To be done:
Each line of the material must be returned exactly.

Collected material:

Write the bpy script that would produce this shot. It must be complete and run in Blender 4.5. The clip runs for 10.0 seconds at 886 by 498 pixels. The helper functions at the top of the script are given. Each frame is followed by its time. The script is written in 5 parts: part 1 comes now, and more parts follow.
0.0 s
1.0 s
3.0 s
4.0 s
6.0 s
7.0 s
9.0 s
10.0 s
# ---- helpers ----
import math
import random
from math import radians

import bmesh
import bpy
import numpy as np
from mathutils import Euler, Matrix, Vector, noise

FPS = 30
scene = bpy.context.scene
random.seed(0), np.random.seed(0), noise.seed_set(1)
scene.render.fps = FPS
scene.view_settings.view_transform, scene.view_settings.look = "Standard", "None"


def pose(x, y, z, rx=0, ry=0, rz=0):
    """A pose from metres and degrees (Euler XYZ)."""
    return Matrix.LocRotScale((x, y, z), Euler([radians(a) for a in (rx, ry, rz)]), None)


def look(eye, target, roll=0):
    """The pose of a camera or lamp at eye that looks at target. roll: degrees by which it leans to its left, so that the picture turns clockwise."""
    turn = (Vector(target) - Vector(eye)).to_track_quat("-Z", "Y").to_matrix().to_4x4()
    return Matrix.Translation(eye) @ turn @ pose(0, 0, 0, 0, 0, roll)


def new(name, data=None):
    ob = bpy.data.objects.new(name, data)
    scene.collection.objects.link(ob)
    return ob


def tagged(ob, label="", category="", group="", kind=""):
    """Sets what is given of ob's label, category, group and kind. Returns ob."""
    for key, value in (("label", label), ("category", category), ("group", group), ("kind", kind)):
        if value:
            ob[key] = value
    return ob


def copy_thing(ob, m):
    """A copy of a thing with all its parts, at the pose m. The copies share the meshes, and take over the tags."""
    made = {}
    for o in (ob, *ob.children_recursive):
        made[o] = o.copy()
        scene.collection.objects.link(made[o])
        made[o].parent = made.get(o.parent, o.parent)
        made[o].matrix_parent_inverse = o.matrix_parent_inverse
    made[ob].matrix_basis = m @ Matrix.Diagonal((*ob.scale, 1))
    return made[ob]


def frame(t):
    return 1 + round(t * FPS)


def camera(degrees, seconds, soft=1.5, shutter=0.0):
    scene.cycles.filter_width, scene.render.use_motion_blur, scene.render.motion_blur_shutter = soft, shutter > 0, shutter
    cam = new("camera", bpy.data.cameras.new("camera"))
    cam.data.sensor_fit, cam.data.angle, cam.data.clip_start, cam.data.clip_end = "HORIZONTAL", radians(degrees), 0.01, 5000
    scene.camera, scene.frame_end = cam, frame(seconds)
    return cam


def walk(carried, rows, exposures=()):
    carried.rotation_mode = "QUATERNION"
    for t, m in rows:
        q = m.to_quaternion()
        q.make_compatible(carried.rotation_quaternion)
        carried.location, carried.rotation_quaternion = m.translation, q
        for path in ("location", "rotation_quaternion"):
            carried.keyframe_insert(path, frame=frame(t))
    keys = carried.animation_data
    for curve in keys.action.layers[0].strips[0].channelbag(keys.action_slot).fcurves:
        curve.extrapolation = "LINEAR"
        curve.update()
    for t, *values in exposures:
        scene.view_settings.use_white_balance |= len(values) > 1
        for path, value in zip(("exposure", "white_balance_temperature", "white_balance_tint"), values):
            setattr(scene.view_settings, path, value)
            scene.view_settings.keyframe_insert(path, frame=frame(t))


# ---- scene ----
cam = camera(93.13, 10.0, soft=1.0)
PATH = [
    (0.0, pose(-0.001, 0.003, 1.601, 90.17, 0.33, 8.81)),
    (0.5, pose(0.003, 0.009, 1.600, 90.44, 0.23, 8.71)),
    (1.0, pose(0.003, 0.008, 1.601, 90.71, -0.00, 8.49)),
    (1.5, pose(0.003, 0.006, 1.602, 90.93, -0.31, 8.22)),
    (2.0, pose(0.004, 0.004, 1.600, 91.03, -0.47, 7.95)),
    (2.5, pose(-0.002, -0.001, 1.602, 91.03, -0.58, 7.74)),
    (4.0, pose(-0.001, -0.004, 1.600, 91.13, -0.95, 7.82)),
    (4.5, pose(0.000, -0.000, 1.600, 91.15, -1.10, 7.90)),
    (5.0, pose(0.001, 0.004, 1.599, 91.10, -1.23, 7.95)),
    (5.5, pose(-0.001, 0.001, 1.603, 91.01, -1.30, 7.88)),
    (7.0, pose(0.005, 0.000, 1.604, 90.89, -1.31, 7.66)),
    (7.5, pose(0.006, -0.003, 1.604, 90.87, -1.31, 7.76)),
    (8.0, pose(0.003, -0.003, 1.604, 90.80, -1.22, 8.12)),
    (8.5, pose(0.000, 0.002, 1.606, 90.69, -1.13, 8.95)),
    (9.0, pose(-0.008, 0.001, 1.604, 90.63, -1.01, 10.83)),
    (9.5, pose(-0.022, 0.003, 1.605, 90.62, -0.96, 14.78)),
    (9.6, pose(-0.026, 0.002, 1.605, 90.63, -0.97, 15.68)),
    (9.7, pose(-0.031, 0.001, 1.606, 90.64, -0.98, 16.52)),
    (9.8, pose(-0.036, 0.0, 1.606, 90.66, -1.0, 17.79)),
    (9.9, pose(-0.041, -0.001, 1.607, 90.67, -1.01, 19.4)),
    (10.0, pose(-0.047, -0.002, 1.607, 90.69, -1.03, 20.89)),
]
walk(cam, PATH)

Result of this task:
Write the bpy script that would produce this shot. It must be complete and run in Blender 4.5. The clip runs for 10.0 seconds at 886 by 498 pixels. The helper functions at the top of the script are given. Each frame is followed by its time. The script is written in 5 parts: part 1 comes now, and more parts follow.
0.0 s
1.0 s
3.0 s
4.0 s
6.0 s
7.0 s
9.0 s
10.0 s
# ---- helpers ----
import math
import random
from math import radians

import bmesh
import bpy
import numpy as np
from mathutils import Euler, Matrix, Vector, noise

FPS = 30
scene = bpy.context.scene
random.seed(0), np.random.seed(0), noise.seed_set(1)
scene.render.fps = FPS
scene.view_settings.view_transform, scene.view_settings.look = "Standard", "None"


def pose(x, y, z, rx=0, ry=0, rz=0):
    """A pose from metres and degrees (Euler XYZ)."""
    return Matrix.LocRotScale((x, y, z), Euler([radians(a) for a in (rx, ry, rz)]), None)


def look(eye, target, roll=0):
    """The pose of a camera or lamp at eye that looks at target. roll: degrees by which it leans to its left, so that the picture turns clockwise."""
    turn = (Vector(target) - Vector(eye)).to_track_quat("-Z", "Y").to_matrix().to_4x4()
    return Matrix.Translation(eye) @ turn @ pose(0, 0, 0, 0, 0, roll)


def new(name, data=None):
    ob = bpy.data.objects.new(name, data)
    scene.collection.objects.link(ob)
    return ob


def tagged(ob, label="", category="", group="", kind=""):
    """Sets what is given of ob's label, category, group and kind. Returns ob."""
    for key, value in (("label", label), ("category", category), ("group", group), ("kind", kind)):
        if value:
            ob[key] = value
    return ob


def copy_thing(ob, m):
    """A copy of a thing with all its parts, at the pose m. The copies share the meshes, and take over the tags."""
    made = {}
    for o in (ob, *ob.children_recursive):
        made[o] = o.copy()
        scene.collection.objects.link(made[o])
        made[o].parent = made.get(o.parent, o.parent)
        made[o].matrix_parent_inverse = o.matrix_parent_inverse
    made[ob].matrix_basis = m @ Matrix.Diagonal((*ob.scale, 1))
    return made[ob]


def frame(t):
    return 1 + round(t * FPS)


def camera(degrees, seconds, soft=1.5, shutter=0.0):
    scene.cycles.filter_width, scene.render.use_motion_blur, scene.render.motion_blur_shutter = soft, shutter > 0, shutter
    cam = new("camera", bpy.data.cameras.new("camera"))
    cam.data.sensor_fit, cam.data.angle, cam.data.clip_start, cam.data.clip_end = "HORIZONTAL", radians(degrees), 0.01, 5000
    scene.camera, scene.frame_end = cam, frame(seconds)
    return cam


def walk(carried, rows, exposures=()):
    carried.rotation_mode = "QUATERNION"
    for t, m in rows:
        q = m.to_quaternion()
        q.make_compatible(carried.rotation_quaternion)
        carried.location, carried.rotation_quaternion = m.translation, q
        for path in ("location", "rotation_quaternion"):
            carried.keyframe_insert(path, frame=frame(t))
    keys = carried.animation_data
    for curve in keys.action.layers[0].strips[0].channelbag(keys.action_slot).fcurves:
        curve.extrapolation = "LINEAR"
        curve.update()
    for t, *values in exposures:
        scene.view_settings.use_white_balance |= len(values) > 1
        for path, value in zip(("exposure", "white_balance_temperature", "white_balance_tint"), values):
            setattr(scene.view_settings, path, value)
            scene.view_settings.keyframe_insert(path, frame=frame(t))


# ---- scene ----
cam = camera(93.13, 10.0, soft=1.0)
PATH = [
    (0.0, pose(-0.001, 0.003, 1.601, 90.17, 0.33, 8.81)),
    (0.5, pose(0.003, 0.009, 1.600, 90.44, 0.23, 8.71)),
    (1.0, pose(0.003, 0.008, 1.601, 90.71, -0.00, 8.49)),
    (1.5, pose(0.003, 0.006, 1.602, 90.93, -0.31, 8.22)),
    (2.0, pose(0.004, 0.004, 1.600, 91.03, -0.47, 7.95)),
    (2.5, pose(-0.002, -0.001, 1.602, 91.03, -0.58, 7.74)),
    (4.0, pose(-0.001, -0.004, 1.600, 91.13, -0.95, 7.82)),
    (4.5, pose(0.000, -0.000, 1.600, 91.15, -1.10, 7.90)),
    (5.0, pose(0.001, 0.004, 1.599, 91.10, -1.23, 7.95)),
    (5.5, pose(-0.001, 0.001, 1.603, 91.01, -1.30, 7.88)),
    (7.0, pose(0.005, 0.000, 1.604, 90.89, -1.31, 7.66)),
    (7.5, pose(0.006, -0.003, 1.604, 90.87, -1.31, 7.76)),
    (8.0, pose(0.003, -0.003, 1.604, 90.80, -1.22, 8.12)),
    (8.5, pose(0.000, 0.002, 1.606, 90.69, -1.13, 8.95)),
    (9.0, pose(-0.008, 0.001, 1.604, 90.63, -1.01, 10.83)),
    (9.5, pose(-0.022, 0.003, 1.605, 90.62, -0.96, 14.78)),
    (9.6, pose(-0.026, 0.002, 1.605, 90.63, -0.97, 15.68)),
    (9.7, pose(-0.031, 0.001, 1.606, 90.64, -0.98, 16.52)),
    (9.8, pose(-0.036, 0.0, 1.606, 90.66, -1.0, 17.79)),
    (9.9, pose(-0.041, -0.001, 1.607, 90.67, -1.01, 19.4)),
    (10.0, pose(-0.047, -0.002, 1.607, 90.69, -1.03, 20.89)),
]
walk(cam, PATH)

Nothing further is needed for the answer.